Namun, meskipun mungkin lebih tegas, bukan berarti Prabowo akan menutup diri dari kritik. Prabowo sudah menunjukkan keterbukaannya terhadap kritik, terutama jika kritik tersebut bersifat konstruktif dan bertujuan untuk membangun. Kritik yang membangun, menurutnya, adalah sebuah bagian yang esensial dari demokrasi yang sehat. Ia pernah menyampaikan bahwa dirinya menghargai pandangan yang berbeda dan siap mendengar jika itu bermanfaat bagi bangsa.
Masyarakat Harus Belajar Memahami Kritik yang Membangun
Namun, tantangan sebenarnya terletak pada masyarakat. Banyak orang di Indonesia tampaknya masih perlu belajar membedakan antara kritik yang membangun dan ujaran kebencian yang destruktif. Kritik yang membangun harus didasarkan pada fakta, argumen yang logis, dan bertujuan untuk memberikan solusi. Sebaliknya, ujaran kebencian sering kali tidak didasarkan pada fakta, melainkan hanya bersifat menyerang individu secara personal tanpa tujuan yang jelas selain menimbulkan perpecahan.
Sebagai contoh, kritik yang membangun terhadap pemerintahan bisa berupa masukan yang konkret mengenai kebijakan yang dianggap tidak efektif. Misalnya, jika ada kebijakan ekonomi yang dinilai kurang berpihak pada rakyat kecil, seorang pengkritik bisa memberikan data atau solusi alternatif yang lebih berpihak kepada masyarakat. Di sisi lain, mengatakan bahwa seorang pemimpin "tidak berguna" atau "harus mundur" tanpa dasar yang jelas hanyalah bentuk penghinaan yang tidak produktif.

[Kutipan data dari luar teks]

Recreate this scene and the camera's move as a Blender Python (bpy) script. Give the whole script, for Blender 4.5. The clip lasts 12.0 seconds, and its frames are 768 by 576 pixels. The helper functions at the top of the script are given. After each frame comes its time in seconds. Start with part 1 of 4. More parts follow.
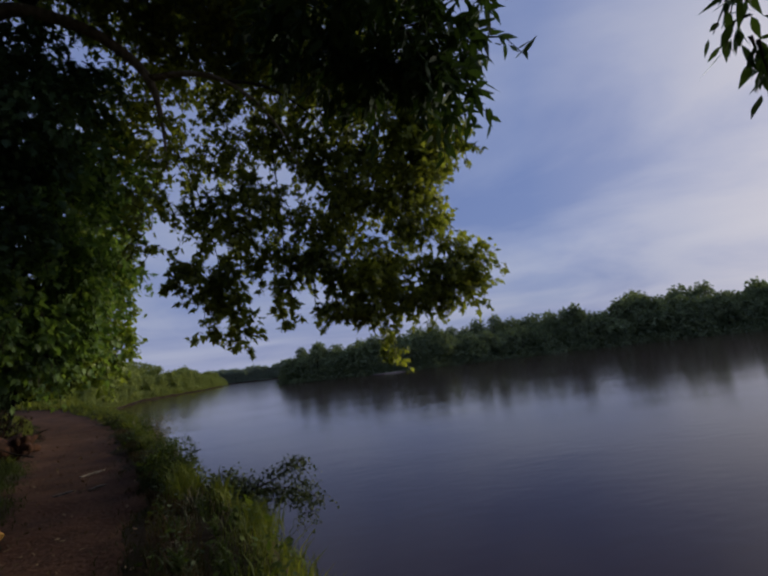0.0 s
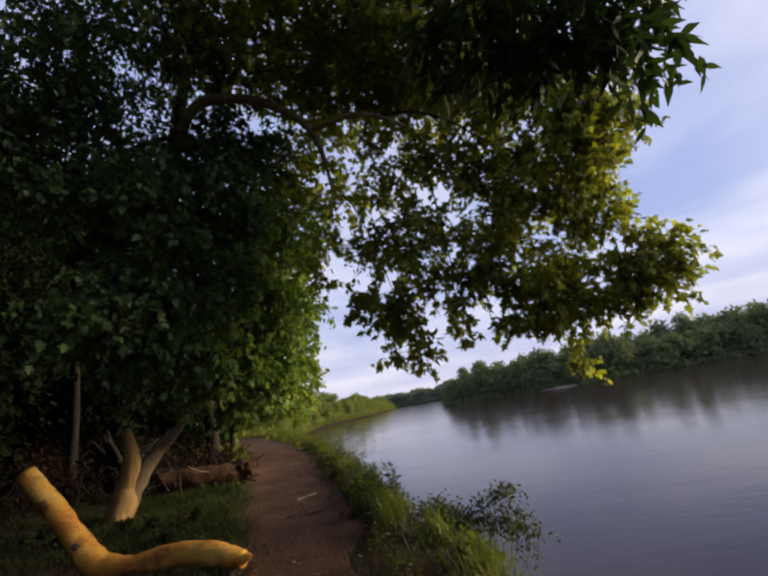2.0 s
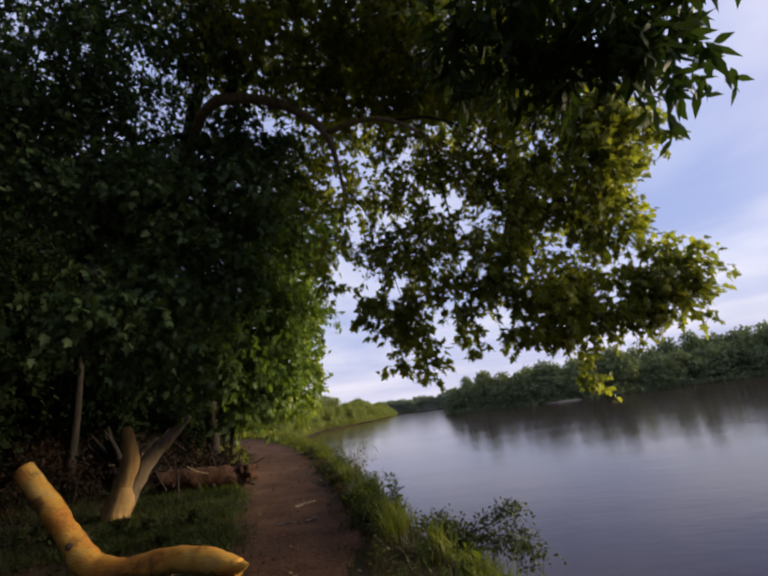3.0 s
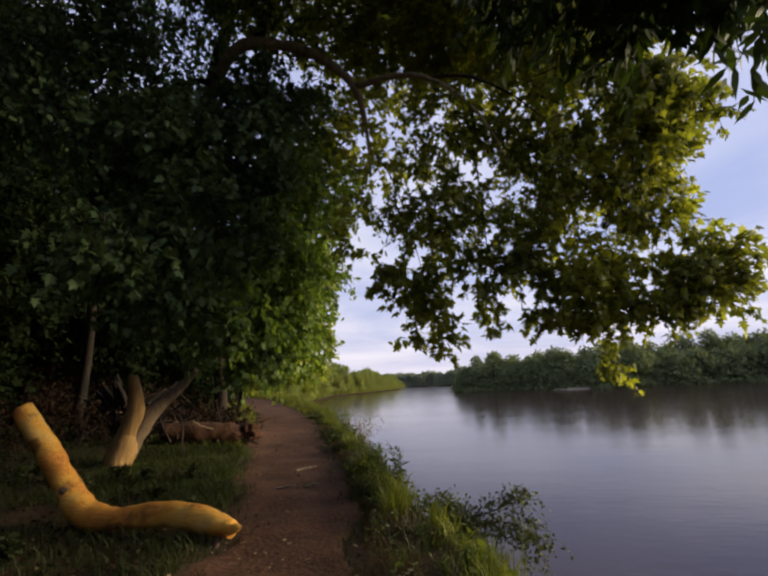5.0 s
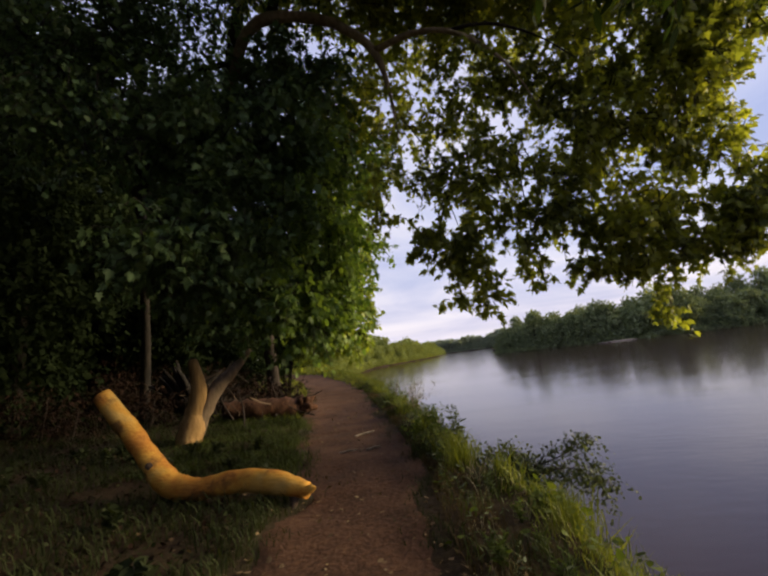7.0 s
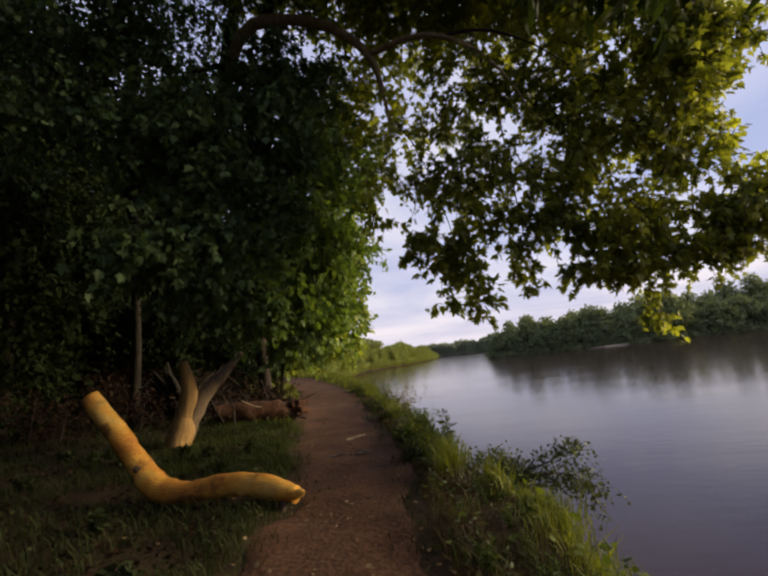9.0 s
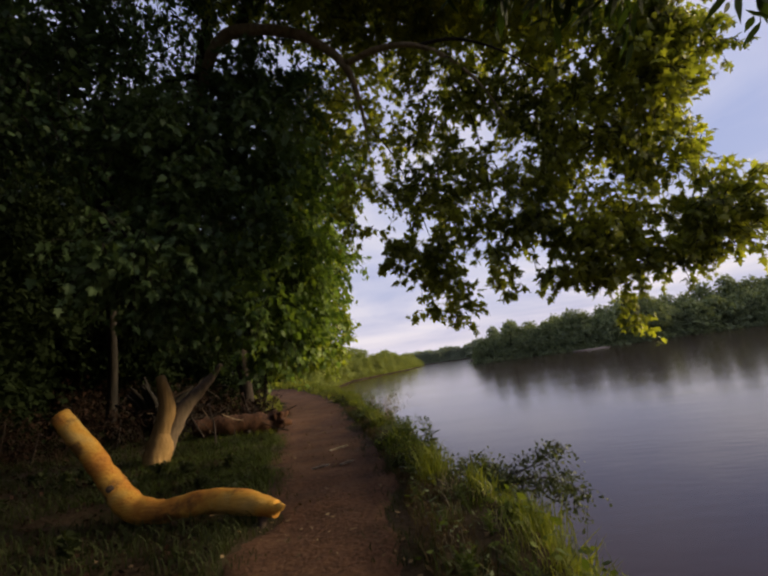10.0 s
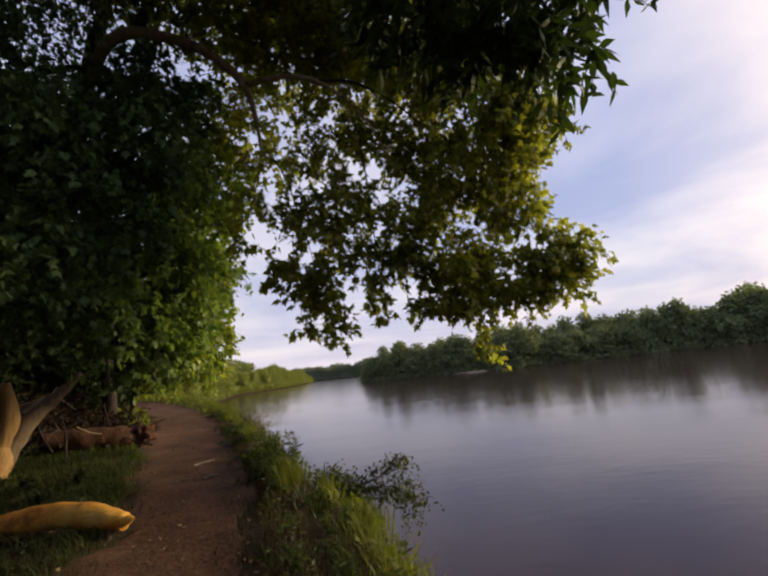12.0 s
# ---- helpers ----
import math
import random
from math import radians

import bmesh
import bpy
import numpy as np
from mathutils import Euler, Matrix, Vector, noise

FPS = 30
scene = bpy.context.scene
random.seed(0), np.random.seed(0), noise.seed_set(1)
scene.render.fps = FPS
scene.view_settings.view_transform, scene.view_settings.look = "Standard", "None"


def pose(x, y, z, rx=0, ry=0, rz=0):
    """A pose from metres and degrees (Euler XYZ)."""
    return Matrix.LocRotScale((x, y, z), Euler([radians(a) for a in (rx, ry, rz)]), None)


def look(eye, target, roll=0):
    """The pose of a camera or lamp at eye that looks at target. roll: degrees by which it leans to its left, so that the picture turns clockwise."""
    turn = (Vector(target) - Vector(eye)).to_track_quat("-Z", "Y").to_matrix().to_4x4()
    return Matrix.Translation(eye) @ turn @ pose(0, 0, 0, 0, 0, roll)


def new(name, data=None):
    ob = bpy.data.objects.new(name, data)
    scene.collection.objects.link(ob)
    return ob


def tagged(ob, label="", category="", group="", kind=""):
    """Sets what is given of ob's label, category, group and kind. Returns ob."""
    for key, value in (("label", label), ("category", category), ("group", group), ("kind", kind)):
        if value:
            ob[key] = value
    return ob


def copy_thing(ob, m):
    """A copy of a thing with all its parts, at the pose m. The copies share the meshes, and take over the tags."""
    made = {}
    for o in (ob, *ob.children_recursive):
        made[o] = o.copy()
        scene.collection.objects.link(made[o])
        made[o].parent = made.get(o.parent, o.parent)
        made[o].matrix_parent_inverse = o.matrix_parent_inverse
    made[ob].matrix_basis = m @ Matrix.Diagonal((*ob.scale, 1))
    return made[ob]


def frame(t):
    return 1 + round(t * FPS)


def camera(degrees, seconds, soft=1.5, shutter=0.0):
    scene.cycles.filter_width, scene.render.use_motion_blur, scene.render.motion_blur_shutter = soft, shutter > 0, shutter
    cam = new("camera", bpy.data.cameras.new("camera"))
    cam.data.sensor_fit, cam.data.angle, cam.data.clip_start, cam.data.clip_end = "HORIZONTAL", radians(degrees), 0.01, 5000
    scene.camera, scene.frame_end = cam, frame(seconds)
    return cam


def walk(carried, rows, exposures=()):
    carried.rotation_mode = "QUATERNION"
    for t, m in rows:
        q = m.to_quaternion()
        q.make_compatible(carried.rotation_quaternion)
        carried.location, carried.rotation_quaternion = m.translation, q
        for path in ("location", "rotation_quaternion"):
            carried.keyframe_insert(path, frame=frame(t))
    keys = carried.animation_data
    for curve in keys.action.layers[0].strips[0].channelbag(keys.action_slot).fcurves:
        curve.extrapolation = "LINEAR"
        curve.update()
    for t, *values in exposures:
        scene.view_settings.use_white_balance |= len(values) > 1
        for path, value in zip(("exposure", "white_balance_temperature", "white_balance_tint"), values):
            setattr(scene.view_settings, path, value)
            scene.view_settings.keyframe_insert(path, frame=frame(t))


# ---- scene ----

# ------------------------------------------------------------ camera and walk
cam = camera(80, 12.0, soft=2.5)
ROWS = [
    (0, 0.559, -0.709, 1.262, 99.51, 6.31, -14.23), (0.3, 0.525, -0.549, 1.28, 101.085, 5.252, -9.437),
    (0.5, 0.503, -0.443, 1.292, 101.33, 6.03, -7.67), (0.8, 0.429, -0.408, 1.294, 102.183, 6.995, -5.344),
    (1, 0.379, -0.384, 1.295, 102.58, 7.75, -1.7), (1.3, 0.33, -0.433, 1.291, 102.35, 9.295, 1.729),
    (1.5, 0.298, -0.466, 1.289, 102.32, 10.01, 2.9), (1.7, 0.269, -0.452, 1.299, 103.147, 9.588, 4.22),
    (2, 0.226, -0.43, 1.315, 104.66, 9.42, 5.75), (2.5, 0.215, -0.364, 1.342, 105.31, 9.66, 6.33),
    (2.7, 0.203, -0.352, 1.346, 104.373, 9.368, 4.999), (3, 0.184, -0.334, 1.352, 105.41, 7.06, 5.93),
    (3.2, 0.179, -0.3, 1.353, 106.09, 6.74, 5.87), (4.8, 0.135, -0.028, 1.358, 103.61, 4.59, 7.13),
    (5, 0.13, 0.006, 1.359, 102.08, 2.13, 6.9), (5.2, 0.078, 0.004, 1.333, 102.745, 2.541, 7.332),
    (5.3, 0.052, 0.002, 1.319, 102.248, 2.239, 8.263), (5.5, 0, 0, 1.293, 98.73, 2.8, 11.54),
    (5.7, -0.017, -0.026, 1.293, 96.76, 6.268, 14.759), (6, -0.043, -0.065, 1.292, 98.76, 7.99, 14.79),
    (6.3, -0.018, -0.045, 1.289, 99.874, 7.707, 13.156), (6.5, -0.002, -0.032, 1.287, 99.4, 6.84, 12.46),
    (7, -0.002, -0.04, 1.29, 98.83, 6.8, 11.94), (9, 0.02, -0.036, 1.292, 99.15, 6.38, 11.1),
    (9.5, 0.02, -0.039, 1.282, 99.18, 6.09, 10.91), (9.7, 0.04, -0.021, 1.281, 99.308, 7.347, 11.089),
    (10, 0.071, 0.007, 1.279, 99.99, 7.94, 9.3), (10.2, 0.093, 0.049, 1.291, 100, 5.659, 6.618),
    (10.5, 0.127, 0.112, 1.308, 102.55, 4.98, 6.28), (10.7, 0.117, 0.134, 1.309, 104.131, 5.148, 6.642),
    (11, 0.103, 0.166, 1.31, 104.61, 6.28, 9.21), (11.2, 0.153, 0.051, 1.31, 103.937, 6.363, 9.613),
    (11.5, 0.227, -0.122, 1.31, 103.5, 5.47, 6.05), (11.7, 0.28, -0.248, 1.291, 102.184, 4.106, 1.899),
    (12, 0.36, -0.437, 1.262, 100.41, 5.78, -4.27)]
EXPOSURES = [(0.0, -0.68, 5200, 10), (0.2, -0.36, 5350, 10), (0.7, 0.08, 5650, 10), (1.5, 0.40, 5900, 10), (3.0, 0.38, 6000, 10), (5.0, 0.46, 6250, 10), (7.0, 0.52, 6450, 10), (9.0, 0.46, 6550, 10), (10.0, 0.34, 6550, 10),
             (10.5, 0.26, 6500, 10), (11.2, 0.40, 6550, 10), (12.0, 0.42, 6600, 10)]
walk(cam, [(r[0], pose(*r[1:])) for r in ROWS], EXPOSURES)

# ------------------------------------------------------------ sky and light
SUN_AZIMUTH, SUN_HEIGHT = 73.0, 15.0   # degrees from +y towards +x, and above the horizon


def node(tree, kind, **inputs):
    n = tree.nodes.new(kind)
    for key, value in inputs.items():
        n.inputs[key.replace("_", " ")].default_value = value
    return n


def ramp(tree, stops, source):
    n = tree.nodes.new("ShaderNodeValToRGB")
    while len(n.color_ramp.elements) < len(stops):
        n.color_ramp.elements.new(0.5)
    for e, (p, c) in zip(n.color_ramp.elements, stops):
        e.position, e.color = p, (*c, 1)
    tree.links.new(source, n.inputs[0])
    return n.outputs[0]


def mixed(tree, factor, a, b, blend="MIX"):
    n = tree.nodes.new("ShaderNodeMix")
    n.data_type, n.blend_type = "RGBA", blend
    for socket, value in ((n.inputs[0], factor), (n.inputs[6], a), (n.inputs[7], b)):
        if isinstance(value, bpy.types.NodeSocket):
            tree.links.new(value, socket)
        else:
            socket.default_value = value if isinstance(value, float) else (*value, 1)
    return n.outputs[2]


def mathed(tree, operation, a, b):
    n = tree.nodes.new("ShaderNodeMath")
    n.operation = operation
    for socket, value in zip(n.inputs, (a, b)):
        if isinstance(value, bpy.types.NodeSocket):
            tree.links.new(value, socket)
        else:
            socket.default_value = value
    return n.outputs[0]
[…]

Selain itu, masyarakat juga perlu memahami bahwa kebebasan berpendapat bukanlah kebebasan untuk menghina. Setiap negara demokratis memiliki batasan hukum yang jelas mengenai ujaran kebencian dan penghinaan. Bahkan di negara-negara maju seperti Amerika Serikat atau Jerman, undang-undang yang mengatur ujaran kebencian cukup tegas. Di Indonesia, kita memiliki UU ITE yang mengatur penggunaan internet dan media sosial agar tidak digunakan untuk menyebar hoaks dan ujaran kebencian.
Bagaimana Seharusnya Masyarakat Bersikap?
Agar demokrasi dapat berjalan dengan baik di Indonesia, masyarakat harus memahami peran kritik yang sehat dalam pembangunan bangsa. Kritik yang sehat dapat membantu pemerintah melihat celah dalam kebijakannya dan memperbaikinya untuk kebaikan bersama. Namun, masyarakat juga harus menyadari bahwa penghinaan, ujaran kebencian, dan hoaks hanya akan merusak fondasi demokrasi itu sendiri.
Ada beberapa langkah yang bisa diambil agar masyarakat lebih cerdas dalam mengkritik:
Pendidikan Kritis: Pendidikan tentang berpikir kritis dan mengajarkan perbedaan antara kritik yang membangun dan penghinaan harus menjadi bagian dari kurikulum pendidikan di Indonesia.
Etika Bermedia Sosial: Penggunaan media sosial yang bertanggung jawab harus terus disosialisasikan. Setiap warga negara perlu memahami bahwa kebebasan berpendapat di media sosial tetap memiliki batasan yang diatur oleh hukum.
Kesadaran Hukum: Masyarakat perlu disadarkan tentang konsekuensi hukum dari ujaran kebencian dan penghinaan. Pelanggaran hukum di ranah ini dapat berdampak serius, baik bagi individu maupun negara.
Peran Media: Media memiliki peran penting dalam menyeimbangkan kritik dan informasi yang objektif. Media yang bertanggung jawab harus memisahkan antara opini pribadi dan fakta yang bisa diverifikasi.